At this point, is he beating a dead horse? Suppose that is up to him and if he feels his message has been sent. Personally, I would say yes, and his team of people need to be shifting the line of questioning away from that or working with Saliba to answer differently. After all, he wouldn’t be the first athlete to give that canned response of, “I’ve spoken on that before. I’m here now to help this team win and to grow. That’s my focus.”
Just as that was sparking up and people were fretting about his future and the idea that he may be fed up with Arsenal, THE VIDEO surfaces. If you don’t know what video I’m talking about, I’m not about to describe it or link to it. If you know, you definitely know. If not, some day soon you will stumble upon it and you willl think, “Ohhhh, this is what he was talking about!”
Immediately, there were a lot of rash reactions. It’s the type of video that elicits some immediate thoughts, but I think people need to give themselves a second and breathe. Sever his contract over this? Sell him cheap? Over a video that looks bad? Honestly, it’s surfaced and it’s gonna spread and be held against him for mostly the rest of his career, but it doesn’t scratch the surface of “bad” in the grand scheme if what athletes have been caught doing.
I’m not trying to excuse the action. We should look at the person that leaked the video, because it wasn’t Saliba, but it’s the type of video you don’t even take or send to anyone. It’s a reminder of how dumb kids are and that fact that phones in these kid’s hands have a tendency to result in problems. It’s surfaced that the video is a few years old, well as adults know and kids need reminding, nothing you put out into the void is ever really gone.

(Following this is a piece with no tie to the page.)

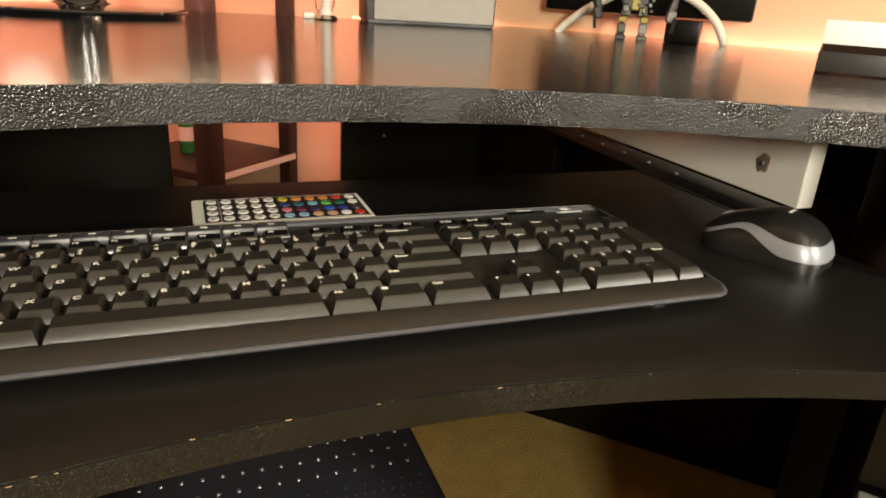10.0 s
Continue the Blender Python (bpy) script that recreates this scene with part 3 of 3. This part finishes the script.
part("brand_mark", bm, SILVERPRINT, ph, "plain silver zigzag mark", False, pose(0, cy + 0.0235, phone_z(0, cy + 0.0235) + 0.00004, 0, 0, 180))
for y, l in ((-0.022, 0.022), (-0.0420, 0.0105)):
    part("side_button", box(0.0022, l, 0.0018, (0.0331, y, 0.0040), 0.0006), STEEL, ph, "slim metal side button")
part("headphone_socket", disc(0.0009, 0.0009, 0.0006, seg=14), RINGGOLD, ph, m=pose(-0.004, -0.0648, 0.0046, 90, 0, 0))
part("usb_plug", box(0.0095, 0.022, 0.0060, (-0.003, 0.0735, 0.0022), 0.002), CABLE, ph)

cable = tagged(part("charging_cable", tube([(-0.1175, 0.036, SHELF + 0.0052), (-0.1165, 0.052, SHELF + 0.0050), (-0.1215, 0.085, SHELF + 0.0045), (-0.1300, 0.112, SHELF + 0.006), (-0.1345, 0.140, SHELF + 0.0105), (-0.1345, 0.165, SHELF + 0.0130), (-0.1325, 0.182, SHELF + 0.0085), (-0.1280, 0.196, SHELF + 0.0030), (-0.1230, 0.209, SHELF + 0.0010), (-0.120, 0.222, SHELF - 0.02), (-0.118, 0.230, SHELF - 0.12)], 0.0019, 10), CABLE), "thin black charging cable running through a clip", "cable")
clip = thing("cable_clip", pose(-0.1410, 0.1640, SHELF, 0, 0, 14), "cream plastic dome cable clip stuck on the shelf", "cable clip")
rings = []
for k in range(7):
    a = radians(90 * k / 6.5)
    rings.append([(0.0185 * math.cos(a) * math.cos(b), 0.0165 * math.cos(a) * math.sin(b), 0.0130 * math.sin(a)) for b in (2 * math.pi * q / 32 for q in range(32))])
bm = loft(rings)
# two grooves across the dome
for v in bm.verts:
    for gx in (-0.0058, 0.0058):
        d = abs(v.co.x - gx)
        if d < 0.0032 and v.co.z > 0.003:
            v.co.z -= 0.0026 * math.cos(d / 0.0032 * math.pi / 2)
part("dome", bm, CREAM, clip)
for gx in (-0.0058, 0.0058):
    part("slot", prism(rounded(0.0022, 0.0070, 0.0010), 0.0040, 0.0092), CHARCOAL, clip, m=pose(gx, -0.0045, 0) if gx > 0 else pose(gx, -0.0045, -0.0008))

# ---- mouse ----
ms = thing("computer_mouse", pose(0.4870, -0.0215, SHELF, 0, 0, 28) @ Matrix.Diagonal((0.93, 0.885, 0.99, 1)), "black wireless mouse with a silver-grey side band", "mouse")


def mouse_ring(v, scale_w=1.0, z0=0.002, z1=None, n=28):
    """A cross section at v, -1 rear to 1 front."""
    y = v * 0.0495
    w = 0.0300 * (1 - 0.10 * math.cos(math.pi * v) * 0.4) * (1 - abs(v) ** 4.5) ** 0.42 * (1 - 0.10 * max(0, v)) + 0.0008
    h = (0.0332 - 0.0130 * max(0, v + 0.1) - 0.004 * max(0, v) ** 2) * (1 - abs(min(0, v)) ** 3.2) ** 0.55 * (1 - max(0, v) ** 7) ** 0.5 + 0.001
    return y, w * scale_w, h


def mouse_surface(lo, hi, grow=0.0, va=-0.998, vb=0.998, nv=34, nu=20):
    """The part of the shell between two heights, as angles over the section."""
    bm = bmesh.new()
    rows = []
    for j in range(nv + 1):
        v = va + (vb - va) * (0.5 - 0.5 * math.cos(math.pi * j / nv))
        y, w, h = mouse_ring(v)
        l, t = lo(v), hi(v)
        row = []
        for i in range(nu + 1):
            a = l + (t - l) * i / nu
            cx, cz = math.cos(a), math.sin(a)
            x = (w + grow) * math.copysign(abs(cx) ** 0.72, cx)
            z = 0.003 + (h - 0.003 + grow) * abs(cz) ** 0.85
            row.append(bm.verts.new((x, y * (1 + grow * 8), z)))
        rows.append(row)
    for a, b in zip(rows, rows[1:]):
        for i in range(nu):
            bm.faces.new((a[i], a[i + 1], b[i + 1], b[i]))
    return bm


part("lower_shell", mouse_surface(lambda v: 0.0, lambda v: math.pi, -0.0006), MOUSEBLACK, ms)
part("base", prism([(mouse_ring(-0.95 + 1.9 * i / 20)[1] * 0.95, -0.047 + 0.094 * i / 20) for i in range(21)] + [(-mouse_ring(0.95 - 1.9 * i / 20)[1] * 0.95, 0.047 - 0.094 * i / 20) for i in range(21)], 0.0, 0.0034), MOUSEBLACK, ms)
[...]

He’ll have to deal with this, navigate the changing situation, and take whatever lumps come his way. The French Football Federation (FFF) is reportedly opening up an investigation into it all. Of course it’s not a good look for the player or the club, but it should be separated from the interviews completely.

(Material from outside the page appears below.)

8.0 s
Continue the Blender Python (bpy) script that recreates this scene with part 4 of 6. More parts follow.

Which brings us the major concern on hand, in my mind. Doing three or four interviews in a month to voice those frustrations certainly tells you that a he is a player harboring resentment. I think that’s understandable. He has been open about his frustrations over the first half of this season and Arsenal have them coming. How Arsenal react, how Saliba pushes on, and how the reunion goes will be a very deciding factor. I would hope Arsenal are frequently in contact with him about those plans over the coming months.
Arsenal paid £30m for Saliba, but also signed him to a very lengthy contract. To me that makes sense, and it doesn’t necessarily imply as much immediate playing time needed, compared a player who is older and only signs a 3 year deal. If Saliba returns next year and pushes for minutes, eventually wins himself a spot, the deal has plenty of time to still have reaped rewards. Arsenal got their hands on a prospect under the age of 20 at a smaller price by making the move, but how they build and take care of his success dictates the outcome and value.

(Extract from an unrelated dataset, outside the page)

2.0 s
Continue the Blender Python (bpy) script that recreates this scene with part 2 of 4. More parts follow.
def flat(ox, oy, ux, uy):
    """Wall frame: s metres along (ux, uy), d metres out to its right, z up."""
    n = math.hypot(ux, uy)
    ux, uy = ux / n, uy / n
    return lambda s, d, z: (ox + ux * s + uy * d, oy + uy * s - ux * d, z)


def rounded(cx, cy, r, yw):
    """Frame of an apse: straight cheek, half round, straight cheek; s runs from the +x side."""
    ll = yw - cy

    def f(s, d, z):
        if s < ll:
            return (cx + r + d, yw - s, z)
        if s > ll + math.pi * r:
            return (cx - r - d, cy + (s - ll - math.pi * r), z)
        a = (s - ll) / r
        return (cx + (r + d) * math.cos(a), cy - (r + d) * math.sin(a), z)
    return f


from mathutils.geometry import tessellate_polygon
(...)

It’s not off the a good start. Arsenal made a hash of things and will need to tread carefully to make amends — and making amends is in their best interest, even if Saliba doesn’t pan out. £30m is no small fee, so at the very least they need to recoup it for a player that others will be more than happy to accept into the fold. The video is really unfortunate and Saliba is dumb for having even given it the chance to see the light of day, but the interviews and continued drama off the video is much more worrisome if you’re Arsenal.